#### GOAL
Once the pictures are set aside, transcribe the remaining data exactly.

#### MATERIAL PROVIDED
**********

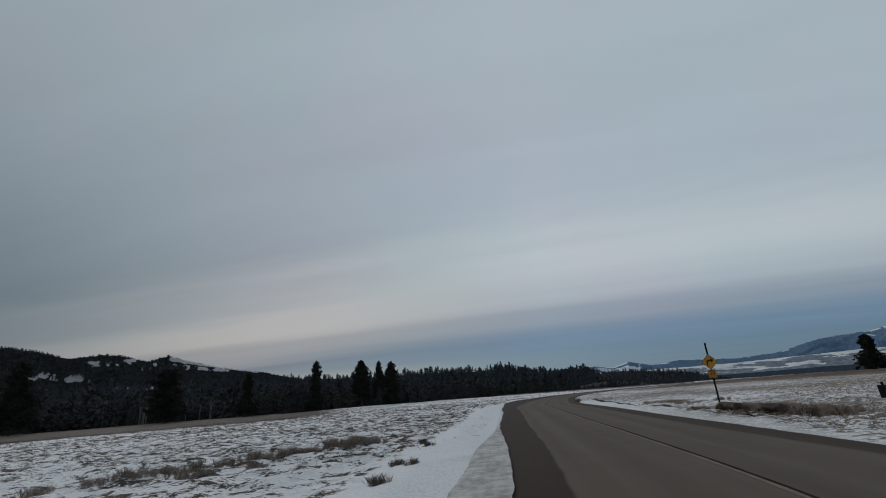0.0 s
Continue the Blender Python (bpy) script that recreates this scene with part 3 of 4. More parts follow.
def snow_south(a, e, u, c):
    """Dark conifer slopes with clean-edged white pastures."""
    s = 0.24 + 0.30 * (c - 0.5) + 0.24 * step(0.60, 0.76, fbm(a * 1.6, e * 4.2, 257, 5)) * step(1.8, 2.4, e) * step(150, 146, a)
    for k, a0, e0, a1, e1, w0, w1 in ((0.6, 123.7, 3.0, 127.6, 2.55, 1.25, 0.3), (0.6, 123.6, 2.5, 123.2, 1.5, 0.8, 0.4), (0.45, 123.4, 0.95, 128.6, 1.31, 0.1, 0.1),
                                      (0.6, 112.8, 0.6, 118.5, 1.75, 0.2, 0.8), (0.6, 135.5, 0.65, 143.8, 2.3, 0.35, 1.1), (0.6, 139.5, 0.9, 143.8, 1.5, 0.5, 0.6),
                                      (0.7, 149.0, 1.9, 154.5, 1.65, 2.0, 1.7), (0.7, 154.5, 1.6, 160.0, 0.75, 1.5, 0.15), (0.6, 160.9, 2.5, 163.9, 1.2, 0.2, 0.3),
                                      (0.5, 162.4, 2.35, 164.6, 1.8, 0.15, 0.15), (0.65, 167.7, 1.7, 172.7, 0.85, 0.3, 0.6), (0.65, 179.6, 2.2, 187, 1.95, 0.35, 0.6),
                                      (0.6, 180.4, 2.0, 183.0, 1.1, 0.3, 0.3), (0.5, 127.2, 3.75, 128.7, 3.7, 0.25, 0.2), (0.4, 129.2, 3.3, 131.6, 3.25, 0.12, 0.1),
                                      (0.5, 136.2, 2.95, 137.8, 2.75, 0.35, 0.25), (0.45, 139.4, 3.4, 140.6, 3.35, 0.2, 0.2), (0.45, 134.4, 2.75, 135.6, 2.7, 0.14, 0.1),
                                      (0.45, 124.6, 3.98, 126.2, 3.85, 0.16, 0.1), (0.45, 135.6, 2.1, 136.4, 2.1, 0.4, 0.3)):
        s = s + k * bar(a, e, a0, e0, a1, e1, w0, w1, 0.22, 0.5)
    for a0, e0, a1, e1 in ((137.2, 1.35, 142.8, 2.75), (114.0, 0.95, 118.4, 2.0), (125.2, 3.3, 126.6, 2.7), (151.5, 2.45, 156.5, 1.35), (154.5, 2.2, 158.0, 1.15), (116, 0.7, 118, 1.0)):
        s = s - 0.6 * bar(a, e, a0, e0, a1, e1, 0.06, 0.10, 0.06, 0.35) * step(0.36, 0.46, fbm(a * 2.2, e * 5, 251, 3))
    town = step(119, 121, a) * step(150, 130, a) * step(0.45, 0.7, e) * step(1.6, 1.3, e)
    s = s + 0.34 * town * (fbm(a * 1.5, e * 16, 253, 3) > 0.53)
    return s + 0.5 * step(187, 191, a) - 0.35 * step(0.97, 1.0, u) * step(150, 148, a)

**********

#### CORRECT OUTPUT
0.0 s
Continue the Blender Python (bpy) script that recreates this scene with part 3 of 4. More parts follow.
def snow_south(a, e, u, c):
    """Dark conifer slopes with clean-edged white pastures."""
    s = 0.24 + 0.30 * (c - 0.5) + 0.24 * step(0.60, 0.76, fbm(a * 1.6, e * 4.2, 257, 5)) * step(1.8, 2.4, e) * step(150, 146, a)
    for k, a0, e0, a1, e1, w0, w1 in ((0.6, 123.7, 3.0, 127.6, 2.55, 1.25, 0.3), (0.6, 123.6, 2.5, 123.2, 1.5, 0.8, 0.4), (0.45, 123.4, 0.95, 128.6, 1.31, 0.1, 0.1),
                                      (0.6, 112.8, 0.6, 118.5, 1.75, 0.2, 0.8), (0.6, 135.5, 0.65, 143.8, 2.3, 0.35, 1.1), (0.6, 139.5, 0.9, 143.8, 1.5, 0.5, 0.6),
                                      (0.7, 149.0, 1.9, 154.5, 1.65, 2.0, 1.7), (0.7, 154.5, 1.6, 160.0, 0.75, 1.5, 0.15), (0.6, 160.9, 2.5, 163.9, 1.2, 0.2, 0.3),
                                      (0.5, 162.4, 2.35, 164.6, 1.8, 0.15, 0.15), (0.65, 167.7, 1.7, 172.7, 0.85, 0.3, 0.6), (0.65, 179.6, 2.2, 187, 1.95, 0.35, 0.6),
                                      (0.6, 180.4, 2.0, 183.0, 1.1, 0.3, 0.3), (0.5, 127.2, 3.75, 128.7, 3.7, 0.25, 0.2), (0.4, 129.2, 3.3, 131.6, 3.25, 0.12, 0.1),
                                      (0.5, 136.2, 2.95, 137.8, 2.75, 0.35, 0.25), (0.45, 139.4, 3.4, 140.6, 3.35, 0.2, 0.2), (0.45, 134.4, 2.75, 135.6, 2.7, 0.14, 0.1),
                                      (0.45, 124.6, 3.98, 126.2, 3.85, 0.16, 0.1), (0.45, 135.6, 2.1, 136.4, 2.1, 0.4, 0.3)):
        s = s + k * bar(a, e, a0, e0, a1, e1, w0, w1, 0.22, 0.5)
    for a0, e0, a1, e1 in ((137.2, 1.35, 142.8, 2.75), (114.0, 0.95, 118.4, 2.0), (125.2, 3.3, 126.6, 2.7), (151.5, 2.45, 156.5, 1.35), (154.5, 2.2, 158.0, 1.15), (116, 0.7, 118, 1.0)):
        s = s - 0.6 * bar(a, e, a0, e0, a1, e1, 0.06, 0.10, 0.06, 0.35) * step(0.36, 0.46, fbm(a * 2.2, e * 5, 251, 3))
    town = step(119, 121, a) * step(150, 130, a) * step(0.45, 0.7, e) * step(1.6, 1.3, e)
    s = s + 0.34 * town * (fbm(a * 1.5, e * 16, 253, 3) > 0.53)
    return s + 0.5 * step(187, 191, a) - 0.35 * step(0.97, 1.0, u) * step(150, 148, a)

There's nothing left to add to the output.